Now as a brief aside, here’s part of what’s stupid about the All-Star Game besides that “it counts”. Harper and Trout will surely limp in just by process of elimination. There are 8 starters chosen per league by fan voting. Then there are backups picked by the players. Then there’s the second chance voting, 1 position per league. Then there are all the players “hurt” or those who claim they are hurt because they want the four days off. Those people need replacements. Tally it up, and there were 84 total “All-Stars” last year, over 10% of players on 25-man rosters. We’ve redefined “star.”

But who are the real stars, the ones you tune in to watch? Typically, they’re the starters. Check out the rosters from last year, and they hold up pretty well. The flukes who probably shouldn’t have been there (see also: Polanco, Placido and his good April) are usually reserves. They just fill out a roster; no one tunes in to see them.

But they’ll tune in for Harper. Wanna sell a baseball magazine right now? Put Harper on the cover. Want to tease a Nationals highlight package? Run footage of Harper on the basepaths. Wanna sell some more copies of the Washington Post? Just throw in a special Bryce Harper poster. He’s a true “star” not just one of the best players in the game. In his column Rosenthal dug into the statistics, and surely enough his rate stats justify his selection as a reserve. Even his cumulative stats are starting to become pretty respectable, despite the late start. But it’s his stardom that indicates he should start. Now he is not technically on the ballot, as he debuted too late in the season. Matt Kemp is on the ballot though; in fact he’s leading all players in the NL. If he’s not back healthy by game-time, Harper could slot right in there.

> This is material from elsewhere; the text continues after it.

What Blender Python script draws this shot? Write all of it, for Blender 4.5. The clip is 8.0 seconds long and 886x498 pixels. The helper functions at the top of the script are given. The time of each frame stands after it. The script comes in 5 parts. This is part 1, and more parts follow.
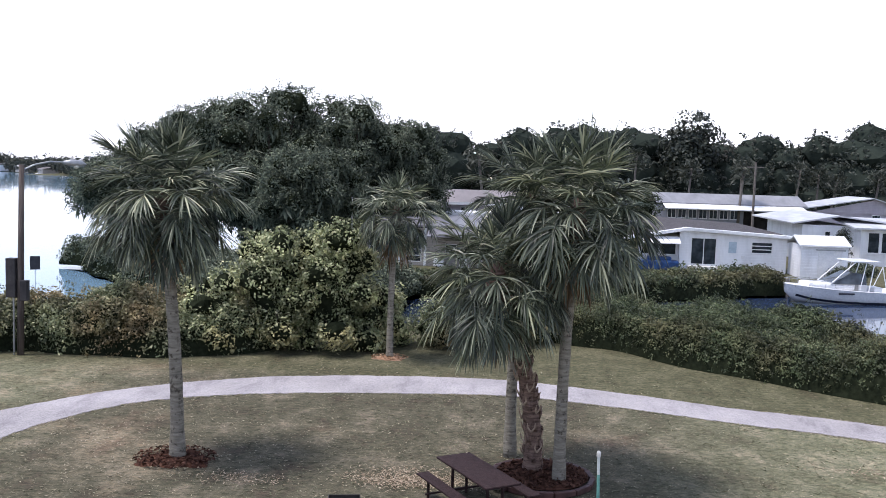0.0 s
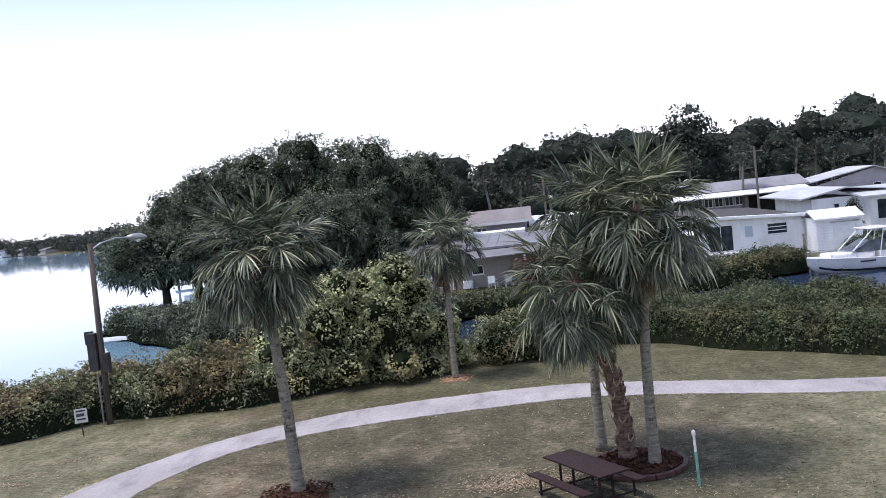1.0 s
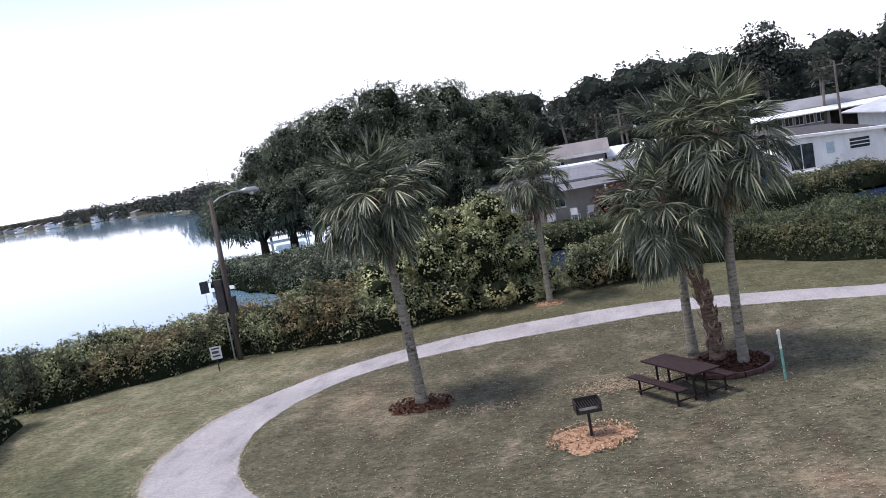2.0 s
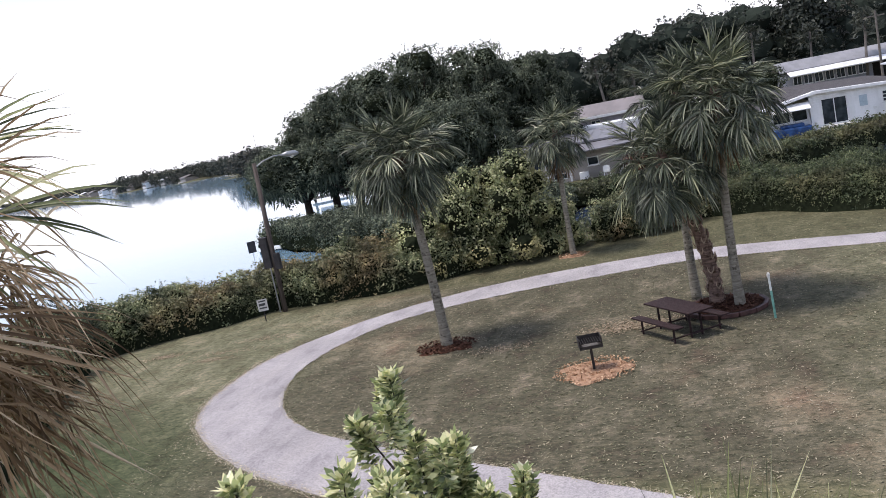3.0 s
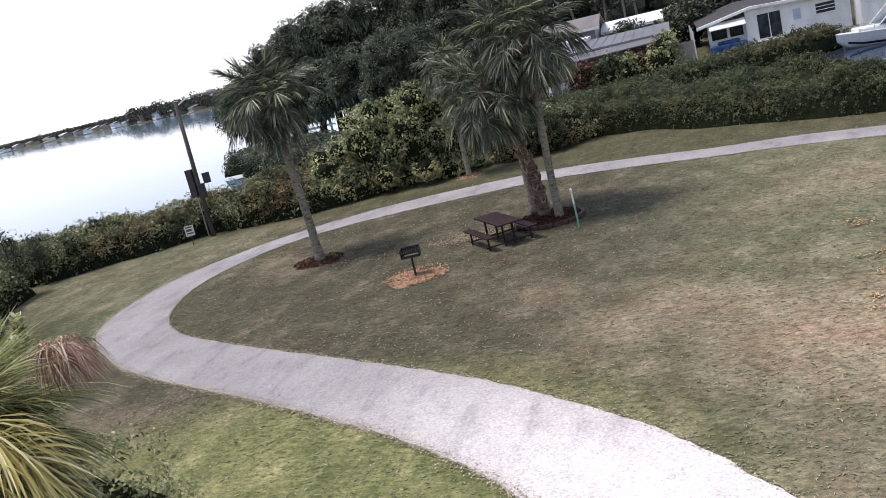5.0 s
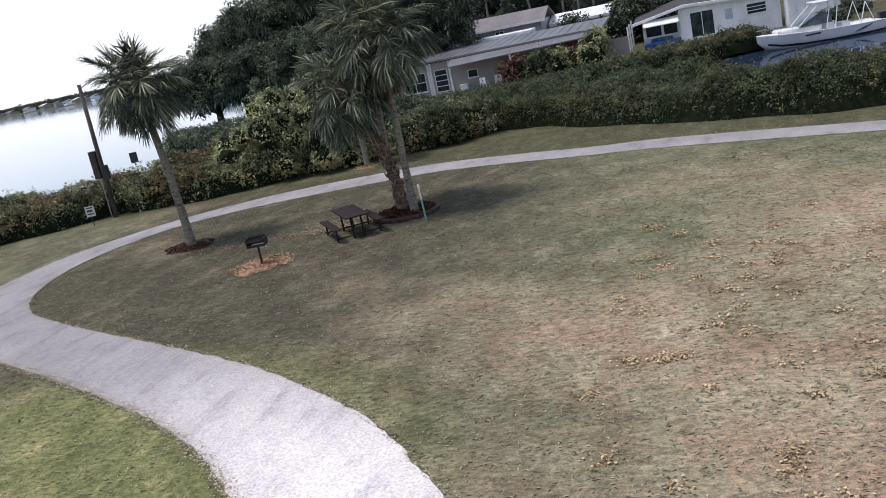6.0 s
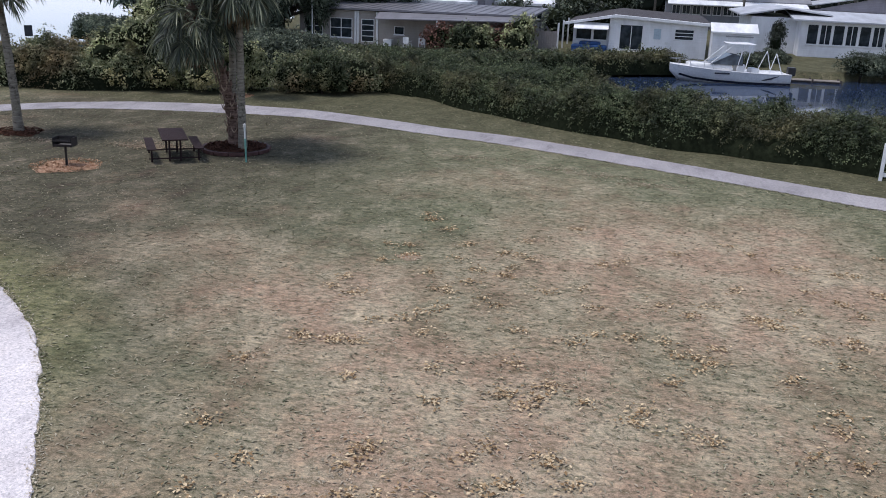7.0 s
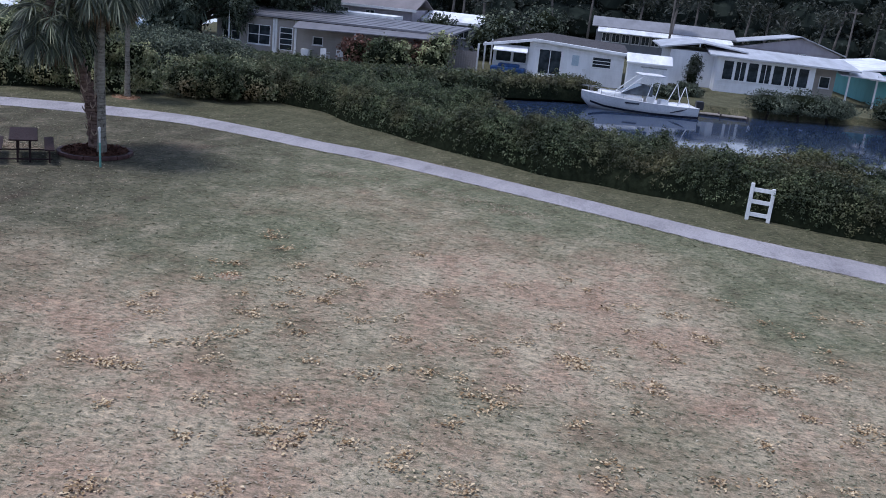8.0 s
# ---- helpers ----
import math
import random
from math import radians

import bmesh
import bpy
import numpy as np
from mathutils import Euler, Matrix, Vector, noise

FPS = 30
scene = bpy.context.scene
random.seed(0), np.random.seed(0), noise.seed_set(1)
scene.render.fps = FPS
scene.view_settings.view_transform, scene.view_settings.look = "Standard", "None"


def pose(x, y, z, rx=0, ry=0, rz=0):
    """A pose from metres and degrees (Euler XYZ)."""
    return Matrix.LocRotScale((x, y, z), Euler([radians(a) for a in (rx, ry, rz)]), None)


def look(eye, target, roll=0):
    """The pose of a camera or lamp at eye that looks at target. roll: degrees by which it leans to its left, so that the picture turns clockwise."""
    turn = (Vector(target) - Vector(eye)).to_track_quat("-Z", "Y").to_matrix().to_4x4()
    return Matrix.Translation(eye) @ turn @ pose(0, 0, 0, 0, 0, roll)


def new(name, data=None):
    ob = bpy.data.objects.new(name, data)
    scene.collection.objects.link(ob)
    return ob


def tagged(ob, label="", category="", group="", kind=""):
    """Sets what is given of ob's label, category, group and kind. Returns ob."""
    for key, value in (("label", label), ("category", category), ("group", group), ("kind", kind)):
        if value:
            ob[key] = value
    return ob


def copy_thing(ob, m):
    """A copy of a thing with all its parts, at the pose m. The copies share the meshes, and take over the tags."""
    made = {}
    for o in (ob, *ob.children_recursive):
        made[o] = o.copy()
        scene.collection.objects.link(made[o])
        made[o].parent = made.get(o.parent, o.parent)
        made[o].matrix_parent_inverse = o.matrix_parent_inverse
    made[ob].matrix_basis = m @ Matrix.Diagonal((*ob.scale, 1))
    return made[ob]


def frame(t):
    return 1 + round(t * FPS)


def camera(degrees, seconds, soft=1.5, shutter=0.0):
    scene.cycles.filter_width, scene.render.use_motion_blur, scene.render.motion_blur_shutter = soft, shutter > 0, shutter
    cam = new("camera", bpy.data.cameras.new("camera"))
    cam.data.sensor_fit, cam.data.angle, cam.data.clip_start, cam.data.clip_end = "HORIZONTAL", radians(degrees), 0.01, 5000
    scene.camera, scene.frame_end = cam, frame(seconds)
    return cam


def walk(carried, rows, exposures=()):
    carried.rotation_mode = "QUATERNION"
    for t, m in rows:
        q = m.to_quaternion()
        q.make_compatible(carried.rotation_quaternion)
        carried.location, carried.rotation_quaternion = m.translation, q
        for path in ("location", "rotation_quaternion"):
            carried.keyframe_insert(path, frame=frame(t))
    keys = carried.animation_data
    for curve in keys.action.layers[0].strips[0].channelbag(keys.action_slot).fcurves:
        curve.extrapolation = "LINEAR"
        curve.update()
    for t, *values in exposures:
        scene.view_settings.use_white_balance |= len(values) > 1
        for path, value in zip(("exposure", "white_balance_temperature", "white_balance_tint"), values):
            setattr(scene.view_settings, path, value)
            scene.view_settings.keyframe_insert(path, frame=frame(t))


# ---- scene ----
cam = camera(52.4, 8.0, 0.55)
PATH = [
    (0, (0.221, -0.902, 6.808), (0.024, 1.081, 6.632), 1.7),
    (0.5, (-0.754, -1.648, 7.04), (-0.939, 0.335, 6.859), -0.0),
    (1, (-1.364, -2.799, 6.969), (-1.562, -0.812, 6.849), -6.2),
    (1.5, (-1.781, -3.982, 6.987), (-2.001, -2.001, 6.825), -7.4),
    (2, (-1.708, -5.294, 7.04), (-2.088, -3.344, 6.814), -10.2),
    (2.2, (-1.568, -5.78, 7.049), (-1.998, -3.843, 6.802), -10.8),
    (3.3, (0.095, -8.023, 7.021), (-0.42, -6.121, 6.678), -12.2),
    (3.5, (0.593, -8.355, 7.036), (0.065, -6.466, 6.648), -13.3),
    (4, (2.054, -9.257, 6.869), (1.488, -7.384, 6.457), -13.4),
    (4.5, (3.637, -9.825, 6.735), (3.075, -7.959, 6.288), -13.4),
    (4.7, (4.4, -9.979, 6.694), (3.834, -8.111, 6.258), -14.2),
    (5.8, (9.007, -10.392, 6.331), (8.442, -8.544, 5.816), -12.2),
    (6, (10.011, -10.075, 6.216), (9.469, -8.215, 5.723), -12.0),
    (6.5, (11.955, -9.982, 6.128), (11.516, -8.113, 5.566), -1.4),
    (6.6, (12.319, -9.834, 6.126), (11.888, -7.967, 5.551), 0.5),
    (7, (13.96, -9.386, 6.19), (13.563, -7.518, 5.594), 2.2),
    (7.5, (15.336, -8.823, 6.232), (15.046, -6.945, 5.609), 4.5),
    (8, (16.272, -8.186, 6.375), (15.999, -6.284, 5.818), 6.0),
]
walk(cam, [(t, look(eye, target, roll)) for t, eye, target, roll in PATH], [(0, 0.68, 6050, 17), (2.2, 0.52, 6200, 17), (3.3, 0.52, 6400, 16), (5, 0.32, 6400, 15), (6.5, 0.03, 6100, 13), (7.2, 0.0, 5850, 16), (8, -0.04, 5400, 17)])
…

What pushed me over the edge on Harper as an All-Star was the final game of the Boston series. It’s the purest demonstration yet of the ability he has to take over a game. Without even using his most-heralded tool, his power, he manufactured a run through his sophisticated batting eye and his blinding speed. There’s an excitement he brings to any game he’s in, and that’s a special trait. It has nothing to do with “hype”; people who’ve seen him play day-in and day-out understand that. That excitement is ultimately what makes him a star, however you define it, and it’s why he should start the All-Star Game, probably the first of many.